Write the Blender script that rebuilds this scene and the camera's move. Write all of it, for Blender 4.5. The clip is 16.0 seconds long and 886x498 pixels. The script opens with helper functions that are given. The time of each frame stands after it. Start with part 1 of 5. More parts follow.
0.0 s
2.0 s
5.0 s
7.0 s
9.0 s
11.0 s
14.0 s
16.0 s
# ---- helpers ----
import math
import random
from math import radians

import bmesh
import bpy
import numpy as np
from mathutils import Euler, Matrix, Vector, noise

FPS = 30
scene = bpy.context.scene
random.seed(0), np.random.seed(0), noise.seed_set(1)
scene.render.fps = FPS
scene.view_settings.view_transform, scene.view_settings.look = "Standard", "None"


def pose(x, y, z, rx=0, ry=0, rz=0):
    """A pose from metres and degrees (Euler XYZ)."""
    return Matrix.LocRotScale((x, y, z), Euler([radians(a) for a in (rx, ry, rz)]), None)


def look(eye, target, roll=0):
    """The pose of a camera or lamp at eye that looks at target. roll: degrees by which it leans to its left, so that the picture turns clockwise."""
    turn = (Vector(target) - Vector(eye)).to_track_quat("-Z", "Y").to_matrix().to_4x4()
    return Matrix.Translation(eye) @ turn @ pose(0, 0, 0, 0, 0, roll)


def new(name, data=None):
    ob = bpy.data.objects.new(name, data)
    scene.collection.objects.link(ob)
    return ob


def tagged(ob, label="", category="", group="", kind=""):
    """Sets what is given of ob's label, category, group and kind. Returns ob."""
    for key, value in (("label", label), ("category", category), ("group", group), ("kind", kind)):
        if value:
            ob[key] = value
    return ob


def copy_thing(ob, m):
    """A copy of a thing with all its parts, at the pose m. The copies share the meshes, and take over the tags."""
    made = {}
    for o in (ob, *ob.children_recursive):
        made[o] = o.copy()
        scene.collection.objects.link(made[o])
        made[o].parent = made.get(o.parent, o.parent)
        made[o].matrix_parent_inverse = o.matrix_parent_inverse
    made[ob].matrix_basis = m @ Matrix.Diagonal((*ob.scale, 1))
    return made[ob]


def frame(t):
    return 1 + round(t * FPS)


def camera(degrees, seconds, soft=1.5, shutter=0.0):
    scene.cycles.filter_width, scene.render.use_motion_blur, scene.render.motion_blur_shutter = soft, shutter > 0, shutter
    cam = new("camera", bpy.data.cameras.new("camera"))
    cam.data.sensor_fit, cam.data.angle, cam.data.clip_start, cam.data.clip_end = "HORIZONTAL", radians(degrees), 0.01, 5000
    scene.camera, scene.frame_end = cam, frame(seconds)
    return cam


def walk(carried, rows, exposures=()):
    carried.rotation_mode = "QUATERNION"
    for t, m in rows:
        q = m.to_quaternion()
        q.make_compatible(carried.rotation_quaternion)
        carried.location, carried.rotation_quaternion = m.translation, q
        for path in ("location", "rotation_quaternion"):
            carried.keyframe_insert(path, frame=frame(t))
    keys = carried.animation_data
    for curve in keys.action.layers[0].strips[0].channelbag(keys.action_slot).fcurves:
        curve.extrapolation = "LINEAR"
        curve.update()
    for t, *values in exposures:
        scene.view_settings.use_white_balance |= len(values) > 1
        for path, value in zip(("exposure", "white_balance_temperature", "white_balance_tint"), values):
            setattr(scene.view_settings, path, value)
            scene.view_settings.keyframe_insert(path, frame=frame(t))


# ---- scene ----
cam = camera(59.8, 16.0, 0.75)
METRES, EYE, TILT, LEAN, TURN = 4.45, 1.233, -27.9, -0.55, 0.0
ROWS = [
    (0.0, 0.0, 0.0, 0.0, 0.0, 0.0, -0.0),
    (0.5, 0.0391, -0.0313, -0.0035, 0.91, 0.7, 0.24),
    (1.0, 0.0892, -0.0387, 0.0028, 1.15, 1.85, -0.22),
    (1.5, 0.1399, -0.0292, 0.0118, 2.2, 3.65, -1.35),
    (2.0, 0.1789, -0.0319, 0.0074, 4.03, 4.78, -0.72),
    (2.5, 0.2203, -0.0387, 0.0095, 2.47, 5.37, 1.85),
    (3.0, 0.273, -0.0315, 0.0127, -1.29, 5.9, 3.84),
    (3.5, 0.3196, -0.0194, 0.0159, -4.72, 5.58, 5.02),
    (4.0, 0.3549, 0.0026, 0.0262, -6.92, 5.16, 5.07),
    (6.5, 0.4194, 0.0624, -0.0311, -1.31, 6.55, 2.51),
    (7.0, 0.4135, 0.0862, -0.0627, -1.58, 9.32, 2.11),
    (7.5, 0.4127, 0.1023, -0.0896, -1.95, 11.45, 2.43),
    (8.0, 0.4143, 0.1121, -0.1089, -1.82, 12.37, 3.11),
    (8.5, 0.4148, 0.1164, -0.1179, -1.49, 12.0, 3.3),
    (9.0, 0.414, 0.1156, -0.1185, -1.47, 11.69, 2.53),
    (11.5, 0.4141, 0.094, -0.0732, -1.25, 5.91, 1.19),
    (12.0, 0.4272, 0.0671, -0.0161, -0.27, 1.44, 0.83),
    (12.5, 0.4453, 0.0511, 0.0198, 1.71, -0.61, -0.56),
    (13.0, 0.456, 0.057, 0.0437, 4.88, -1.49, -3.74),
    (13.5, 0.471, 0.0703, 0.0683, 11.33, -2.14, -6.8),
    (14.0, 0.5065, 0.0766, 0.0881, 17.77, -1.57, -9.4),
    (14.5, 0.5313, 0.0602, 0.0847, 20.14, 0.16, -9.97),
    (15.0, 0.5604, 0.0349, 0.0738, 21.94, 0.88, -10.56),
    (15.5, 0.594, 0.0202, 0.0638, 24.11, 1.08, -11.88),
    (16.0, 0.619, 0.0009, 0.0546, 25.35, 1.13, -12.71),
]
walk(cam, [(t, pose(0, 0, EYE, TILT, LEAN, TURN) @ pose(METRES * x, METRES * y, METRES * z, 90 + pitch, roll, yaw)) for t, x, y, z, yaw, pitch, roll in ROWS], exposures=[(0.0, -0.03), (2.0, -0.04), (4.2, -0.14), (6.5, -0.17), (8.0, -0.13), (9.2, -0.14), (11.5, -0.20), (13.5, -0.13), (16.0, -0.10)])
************
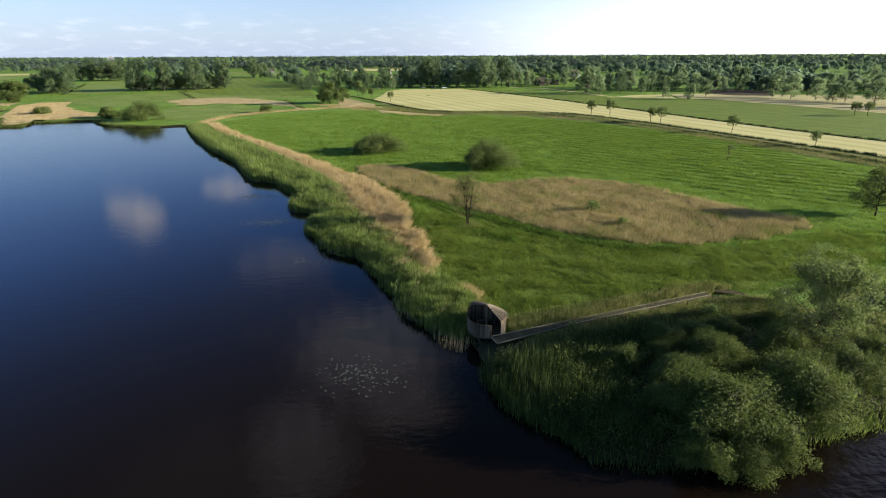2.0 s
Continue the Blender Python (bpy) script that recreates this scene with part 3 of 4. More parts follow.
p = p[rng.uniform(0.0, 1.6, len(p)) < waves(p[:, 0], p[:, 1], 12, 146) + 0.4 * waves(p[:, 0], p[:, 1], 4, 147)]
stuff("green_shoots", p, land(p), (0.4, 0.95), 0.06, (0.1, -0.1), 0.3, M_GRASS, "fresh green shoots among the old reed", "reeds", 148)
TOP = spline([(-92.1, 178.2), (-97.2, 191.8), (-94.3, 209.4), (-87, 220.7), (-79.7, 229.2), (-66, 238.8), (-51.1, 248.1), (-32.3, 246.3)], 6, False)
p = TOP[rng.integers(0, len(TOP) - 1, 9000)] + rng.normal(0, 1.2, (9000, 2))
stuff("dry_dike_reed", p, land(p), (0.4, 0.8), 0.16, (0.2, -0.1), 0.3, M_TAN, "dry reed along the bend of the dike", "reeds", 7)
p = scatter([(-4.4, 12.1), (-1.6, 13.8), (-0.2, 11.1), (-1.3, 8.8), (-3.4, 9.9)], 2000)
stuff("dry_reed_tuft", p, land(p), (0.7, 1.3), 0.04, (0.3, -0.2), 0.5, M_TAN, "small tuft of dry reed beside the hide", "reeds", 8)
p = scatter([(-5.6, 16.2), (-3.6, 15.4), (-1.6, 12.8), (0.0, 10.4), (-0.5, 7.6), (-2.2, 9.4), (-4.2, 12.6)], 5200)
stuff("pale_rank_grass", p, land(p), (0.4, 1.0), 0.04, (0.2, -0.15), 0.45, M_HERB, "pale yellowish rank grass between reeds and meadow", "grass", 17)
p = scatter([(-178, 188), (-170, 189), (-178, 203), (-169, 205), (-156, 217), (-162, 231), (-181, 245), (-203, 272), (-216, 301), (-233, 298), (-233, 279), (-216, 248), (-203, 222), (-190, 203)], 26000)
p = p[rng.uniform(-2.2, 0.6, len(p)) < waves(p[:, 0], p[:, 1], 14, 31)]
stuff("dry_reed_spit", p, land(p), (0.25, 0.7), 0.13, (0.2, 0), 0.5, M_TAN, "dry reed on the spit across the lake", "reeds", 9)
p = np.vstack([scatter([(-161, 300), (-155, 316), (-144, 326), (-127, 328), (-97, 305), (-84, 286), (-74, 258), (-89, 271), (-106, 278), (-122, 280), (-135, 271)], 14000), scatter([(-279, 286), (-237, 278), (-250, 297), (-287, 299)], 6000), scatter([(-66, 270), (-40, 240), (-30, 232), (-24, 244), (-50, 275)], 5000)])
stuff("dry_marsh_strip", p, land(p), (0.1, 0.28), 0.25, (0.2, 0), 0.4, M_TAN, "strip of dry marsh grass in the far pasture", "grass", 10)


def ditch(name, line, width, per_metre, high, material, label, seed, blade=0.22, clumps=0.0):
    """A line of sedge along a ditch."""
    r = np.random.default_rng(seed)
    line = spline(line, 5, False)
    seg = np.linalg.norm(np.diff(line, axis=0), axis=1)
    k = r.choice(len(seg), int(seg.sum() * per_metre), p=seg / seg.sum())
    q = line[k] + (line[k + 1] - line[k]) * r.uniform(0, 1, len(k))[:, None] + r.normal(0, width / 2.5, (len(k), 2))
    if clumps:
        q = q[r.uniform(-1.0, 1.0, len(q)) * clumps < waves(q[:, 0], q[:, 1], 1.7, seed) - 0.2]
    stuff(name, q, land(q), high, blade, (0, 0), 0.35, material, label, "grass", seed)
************
• [Exercise aim]:
Only the lines from the one with "ob = bpy.data.objects.new(name, data)" up to the one with "what is given" should be repeated, both included, exactly as they appear.

• [Reply]:
    ob = bpy.data.objects.new(name, data)
    scene.collection.objects.link(ob)
    return ob


def tagged(ob, label="", category="", group="", kind=""):
    """Sets what is given of ob's label, category, group and kind. Returns ob."""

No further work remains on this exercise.